In the rest of the empire the Jews of the various communities found their situation unchanged. Even the obnoxious privileges which they had in several cities of Asia continued unimpaired,[[283]] and here the orthodox Jewish propaganda and a few generations later the heterodox Jewish propaganda made rapid strides.[[284]]
Judea belonged, in spite of the quasi-independence of Herod, to the province of Syria, which meant that such dues as Herod, the Jewish king, owed Rome would be enforced, if he were recalcitrant, by the Roman legate at Antioch. Herod’s name throughout the empire was as much a synonym for wealth as it is now for cruelty. And his wealth and power advertised the Jews notably, a fact which their propaganda could scarcely help turning to account.[[285]]
The attitude of the various Jewish synagogues and communes toward Judea was one that appeared to the men of the day as that which bound various colonies of a city to the mother-city. Indeed the Jewish communities outside of Palestine were styled explicitly colonies, ἀποικία. Such a tie, however, was conceived in the Greek fashion and not in the Roman. The Greek colony was bound to its mother-city by sentiment only, not, as in the case of the Romans, by law. That sentiment might be powerful enough at times, but it was not inconsistent with the bitterest warfare. Consequently such movements as appear in Palestine need not at all have been reflected in the synagogues of the East and West, and there is nothing to indicate that the active and successful proselytizing of the Asiatic and Roman synagogues was either directed or systematically encouraged by the Pharisaic majority in the Sanhedrin at Jerusalem. It will at all times create a wholly false impression to speak of the Jews of that period as of a single community bound by common interests and open to identical influences. The independence of the Jewish congregations of one another was quite real, and was even insisted upon. Neither the high priest nor the Nasi of the Sanhedrin pretended to any authority except over those legally resident in Judea; and often, when the reverence for the temple and the holy city was most strongly emphasized, intense contempt might be manifested for those who were at the moment the holders of the supreme authority in the mother-country.
Another matter that is apt to be lost sight of in this connection is the fact that not all Jews of the time lived within the Roman empire. The Persian kingdom, which Alexander had conquered, and which the Seleucidae had with varying success attempted to maintain, had fallen to pieces long before the Roman occupation of Syria. Media, Babylonia, Bactria resumed a quasi-independence, which however was soon lost when the obscure province of Parthia—as Persis had done five centuries before—assumed a dominance that ended in direct supremacy. The Roman limits were set at the river Euphrates, leaving Armenia a bloody, debatable ground. The one great moment in the history of this new Parthian empire was the decisive defeat of Crassus at Carrhae in 58 B.C.E., a victory that gave the Parthians sufficient prestige to maintain themselves under conditions of domestic disorder that would ordinarily have been fatal. The Augustan poets and courtiers might magnify the return of the Roman standards by King Phraates to their hearts’ content. They might, as they did, exultantly proclaim that the Crassi were avenged, that the known world to the shadowy confines of the Indus bowed to the will of the living god Augustus. The fact remained that, after Carrhae, the conquest of the country beyond the Euphrates ceased to be a part of the Roman programme, and, except for the transient successes of Trajan, was never seriously attempted.

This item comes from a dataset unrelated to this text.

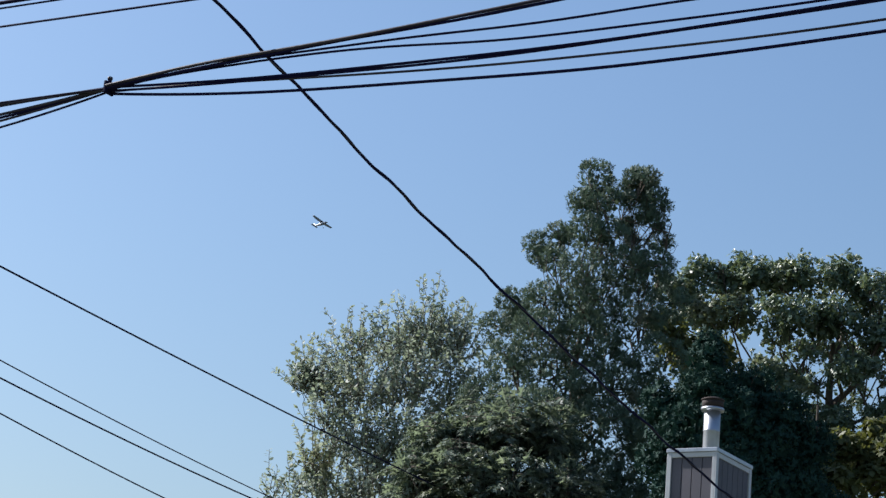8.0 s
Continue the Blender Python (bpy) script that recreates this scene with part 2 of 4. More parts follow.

In this Parthian kingdom, of which the capital was the ancient and indestructible city of Babylon, Jews had dwelt since the time of Nebuchadnezzar. There is even every reason to believe that those who remained at Babylon were decidedly not the least notable of the people in birth or culture. And between Babylon and Judea there was constant communication. When Babylon became the seat of the only power still existing that seemed formidable to Rome, it is obvious that the uninterrupted communication between the Jews of that section and the mother-country would create political situations of no slight delicacy, and may have played a much more important part in determining the relations of the governing Romans to the Jews than our sources show.